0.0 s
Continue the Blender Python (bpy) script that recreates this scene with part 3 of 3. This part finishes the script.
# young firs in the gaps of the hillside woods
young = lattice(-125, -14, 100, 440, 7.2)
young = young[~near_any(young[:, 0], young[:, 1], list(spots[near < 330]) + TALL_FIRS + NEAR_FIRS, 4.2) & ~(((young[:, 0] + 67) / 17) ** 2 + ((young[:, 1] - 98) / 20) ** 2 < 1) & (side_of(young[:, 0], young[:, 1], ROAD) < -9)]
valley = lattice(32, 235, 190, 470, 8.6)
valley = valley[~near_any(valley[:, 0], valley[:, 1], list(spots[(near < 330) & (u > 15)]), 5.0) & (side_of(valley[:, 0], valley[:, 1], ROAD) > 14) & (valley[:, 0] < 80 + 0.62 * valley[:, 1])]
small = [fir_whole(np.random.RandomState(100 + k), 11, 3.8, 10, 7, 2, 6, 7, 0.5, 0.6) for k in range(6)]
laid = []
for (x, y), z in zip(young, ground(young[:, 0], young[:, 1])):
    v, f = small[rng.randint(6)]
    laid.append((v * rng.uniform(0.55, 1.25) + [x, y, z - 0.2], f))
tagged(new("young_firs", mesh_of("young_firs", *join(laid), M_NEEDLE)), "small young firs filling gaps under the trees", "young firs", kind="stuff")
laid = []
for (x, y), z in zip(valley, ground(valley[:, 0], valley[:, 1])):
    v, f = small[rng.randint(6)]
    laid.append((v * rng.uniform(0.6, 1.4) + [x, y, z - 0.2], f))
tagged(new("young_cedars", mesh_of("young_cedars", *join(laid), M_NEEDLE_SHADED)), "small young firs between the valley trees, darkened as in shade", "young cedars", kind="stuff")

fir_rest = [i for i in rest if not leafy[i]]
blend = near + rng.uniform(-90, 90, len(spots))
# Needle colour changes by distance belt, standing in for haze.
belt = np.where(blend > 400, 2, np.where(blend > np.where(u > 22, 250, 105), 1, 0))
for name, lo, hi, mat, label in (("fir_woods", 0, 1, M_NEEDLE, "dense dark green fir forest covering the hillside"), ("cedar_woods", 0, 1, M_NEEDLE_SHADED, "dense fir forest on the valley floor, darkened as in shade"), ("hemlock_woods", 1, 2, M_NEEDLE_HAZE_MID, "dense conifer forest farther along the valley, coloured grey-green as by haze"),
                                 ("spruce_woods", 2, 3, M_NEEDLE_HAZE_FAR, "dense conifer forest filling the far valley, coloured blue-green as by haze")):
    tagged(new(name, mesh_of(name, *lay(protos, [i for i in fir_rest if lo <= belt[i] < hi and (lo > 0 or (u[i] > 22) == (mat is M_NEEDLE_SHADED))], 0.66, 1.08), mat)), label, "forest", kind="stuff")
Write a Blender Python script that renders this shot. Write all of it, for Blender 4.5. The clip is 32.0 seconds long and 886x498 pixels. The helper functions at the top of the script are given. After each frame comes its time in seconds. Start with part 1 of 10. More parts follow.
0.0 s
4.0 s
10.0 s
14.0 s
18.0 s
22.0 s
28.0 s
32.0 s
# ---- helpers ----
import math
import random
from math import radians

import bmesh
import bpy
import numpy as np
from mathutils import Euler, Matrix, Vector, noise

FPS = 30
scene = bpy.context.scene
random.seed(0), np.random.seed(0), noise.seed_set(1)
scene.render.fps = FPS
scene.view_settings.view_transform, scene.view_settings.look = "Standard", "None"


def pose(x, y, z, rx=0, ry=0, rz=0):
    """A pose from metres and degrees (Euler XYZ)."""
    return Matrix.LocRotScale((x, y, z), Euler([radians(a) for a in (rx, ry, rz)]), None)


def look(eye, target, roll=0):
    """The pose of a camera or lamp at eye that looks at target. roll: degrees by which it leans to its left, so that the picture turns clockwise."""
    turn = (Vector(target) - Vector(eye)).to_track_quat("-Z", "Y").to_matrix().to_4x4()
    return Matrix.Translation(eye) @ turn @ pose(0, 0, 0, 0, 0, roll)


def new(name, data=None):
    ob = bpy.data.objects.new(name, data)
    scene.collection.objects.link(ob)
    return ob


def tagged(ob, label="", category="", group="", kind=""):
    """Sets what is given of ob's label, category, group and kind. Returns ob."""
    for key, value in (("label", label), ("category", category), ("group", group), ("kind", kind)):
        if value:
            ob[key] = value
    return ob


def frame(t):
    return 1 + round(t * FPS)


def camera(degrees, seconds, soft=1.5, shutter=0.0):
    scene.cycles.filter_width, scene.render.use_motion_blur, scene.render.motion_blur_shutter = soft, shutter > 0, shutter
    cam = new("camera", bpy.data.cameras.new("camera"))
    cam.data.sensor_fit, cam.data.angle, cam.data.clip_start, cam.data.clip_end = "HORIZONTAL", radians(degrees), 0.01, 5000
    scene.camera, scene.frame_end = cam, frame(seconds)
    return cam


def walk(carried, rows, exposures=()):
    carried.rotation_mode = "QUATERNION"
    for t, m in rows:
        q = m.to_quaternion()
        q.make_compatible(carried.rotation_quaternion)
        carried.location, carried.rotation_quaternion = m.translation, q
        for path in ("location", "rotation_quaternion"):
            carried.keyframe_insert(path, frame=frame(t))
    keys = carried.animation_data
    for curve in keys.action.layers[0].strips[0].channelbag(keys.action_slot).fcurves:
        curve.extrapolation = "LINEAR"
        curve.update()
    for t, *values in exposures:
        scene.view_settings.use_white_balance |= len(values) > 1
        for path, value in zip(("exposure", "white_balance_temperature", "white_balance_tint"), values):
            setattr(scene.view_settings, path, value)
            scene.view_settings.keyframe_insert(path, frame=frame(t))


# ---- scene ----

§ **Required work**
From the listing above, extract all records word for word.

§ **Written response**
0.0 s
Continue the Blender Python (bpy) script that recreates this scene with part 3 of 3. This part finishes the script.
# young firs in the gaps of the hillside woods
young = lattice(-125, -14, 100, 440, 7.2)
young = young[~near_any(young[:, 0], young[:, 1], list(spots[near < 330]) + TALL_FIRS + NEAR_FIRS, 4.2) & ~(((young[:, 0] + 67) / 17) ** 2 + ((young[:, 1] - 98) / 20) ** 2 < 1) & (side_of(young[:, 0], young[:, 1], ROAD) < -9)]
valley = lattice(32, 235, 190, 470, 8.6)
valley = valley[~near_any(valley[:, 0], valley[:, 1], list(spots[(near < 330) & (u > 15)]), 5.0) & (side_of(valley[:, 0], valley[:, 1], ROAD) > 14) & (valley[:, 0] < 80 + 0.62 * valley[:, 1])]
small = [fir_whole(np.random.RandomState(100 + k), 11, 3.8, 10, 7, 2, 6, 7, 0.5, 0.6) for k in range(6)]
laid = []
for (x, y), z in zip(young, ground(young[:, 0], young[:, 1])):
    v, f = small[rng.randint(6)]
    laid.append((v * rng.uniform(0.55, 1.25) + [x, y, z - 0.2], f))
tagged(new("young_firs", mesh_of("young_firs", *join(laid), M_NEEDLE)), "small young firs filling gaps under the trees", "young firs", kind="stuff")
laid = []
for (x, y), z in zip(valley, ground(valley[:, 0], valley[:, 1])):
    v, f = small[rng.randint(6)]
    laid.append((v * rng.uniform(0.6, 1.4) + [x, y, z - 0.2], f))
tagged(new("young_cedars", mesh_of("young_cedars", *join(laid), M_NEEDLE_SHADED)), "small young firs between the valley trees, darkened as in shade", "young cedars", kind="stuff")

fir_rest = [i for i in rest if not leafy[i]]
blend = near + rng.uniform(-90, 90, len(spots))
# Needle colour changes by distance belt, standing in for haze.
belt = np.where(blend > 400, 2, np.where(blend > np.where(u > 22, 250, 105), 1, 0))
for name, lo, hi, mat, label in (("fir_woods", 0, 1, M_NEEDLE, "dense dark green fir forest covering the hillside"), ("cedar_woods", 0, 1, M_NEEDLE_SHADED, "dense fir forest on the valley floor, darkened as in shade"), ("hemlock_woods", 1, 2, M_NEEDLE_HAZE_MID, "dense conifer forest farther along the valley, coloured grey-green as by haze"),
                                 ("spruce_woods", 2, 3, M_NEEDLE_HAZE_FAR, "dense conifer forest filling the far valley, coloured blue-green as by haze")):
    tagged(new(name, mesh_of(name, *lay(protos, [i for i in fir_rest if lo <= belt[i] < hi and (lo > 0 or (u[i] > 22) == (mat is M_NEEDLE_SHADED))], 0.66, 1.08), mat)), label, "forest", kind="stuff")
Write a Blender Python script that renders this shot. Write all of it, for Blender 4.5. The clip is 32.0 seconds long and 886x498 pixels. The helper functions at the top of the script are given. After each frame comes its time in seconds. Start with part 1 of 10. More parts follow.
0.0 s
4.0 s
10.0 s
14.0 s
18.0 s
22.0 s
28.0 s
32.0 s
# ---- helpers ----
import math
import random
from math import radians

import bmesh
import bpy
import numpy as np
from mathutils import Euler, Matrix, Vector, noise

FPS = 30
scene = bpy.context.scene
random.seed(0), np.random.seed(0), noise.seed_set(1)
scene.render.fps = FPS
scene.view_settings.view_transform, scene.view_settings.look = "Standard", "None"


def pose(x, y, z, rx=0, ry=0, rz=0):
    """A pose from metres and degrees (Euler XYZ)."""
    return Matrix.LocRotScale((x, y, z), Euler([radians(a) for a in (rx, ry, rz)]), None)


def look(eye, target, roll=0):
    """The pose of a camera or lamp at eye that looks at target. roll: degrees by which it leans to its left, so that the picture turns clockwise."""
    turn = (Vector(target) - Vector(eye)).to_track_quat("-Z", "Y").to_matrix().to_4x4()
    return Matrix.Translation(eye) @ turn @ pose(0, 0, 0, 0, 0, roll)


def new(name, data=None):
    ob = bpy.data.objects.new(name, data)
    scene.collection.objects.link(ob)
    return ob


def tagged(ob, label="", category="", group="", kind=""):
    """Sets what is given of ob's label, category, group and kind. Returns ob."""
    for key, value in (("label", label), ("category", category), ("group", group), ("kind", kind)):
        if value:
            ob[key] = value
    return ob


def frame(t):
    return 1 + round(t * FPS)


def camera(degrees, seconds, soft=1.5, shutter=0.0):
    scene.cycles.filter_width, scene.render.use_motion_blur, scene.render.motion_blur_shutter = soft, shutter > 0, shutter
    cam = new("camera", bpy.data.cameras.new("camera"))
    cam.data.sensor_fit, cam.data.angle, cam.data.clip_start, cam.data.clip_end = "HORIZONTAL", radians(degrees), 0.01, 5000
    scene.camera, scene.frame_end = cam, frame(seconds)
    return cam


def walk(carried, rows, exposures=()):
    carried.rotation_mode = "QUATERNION"
    for t, m in rows:
        q = m.to_quaternion()
        q.make_compatible(carried.rotation_quaternion)
        carried.location, carried.rotation_quaternion = m.translation, q
        for path in ("location", "rotation_quaternion"):
            carried.keyframe_insert(path, frame=frame(t))
    keys = carried.animation_data
    for curve in keys.action.layers[0].strips[0].channelbag(keys.action_slot).fcurves:
        curve.extrapolation = "LINEAR"
        curve.update()
    for t, *values in exposures:
        scene.view_settings.use_white_balance |= len(values) > 1
        for path, value in zip(("exposure", "white_balance_temperature", "white_balance_tint"), values):
            setattr(scene.view_settings, path, value)
            scene.view_settings.keyframe_insert(path, frame=frame(t))


# ---- scene ----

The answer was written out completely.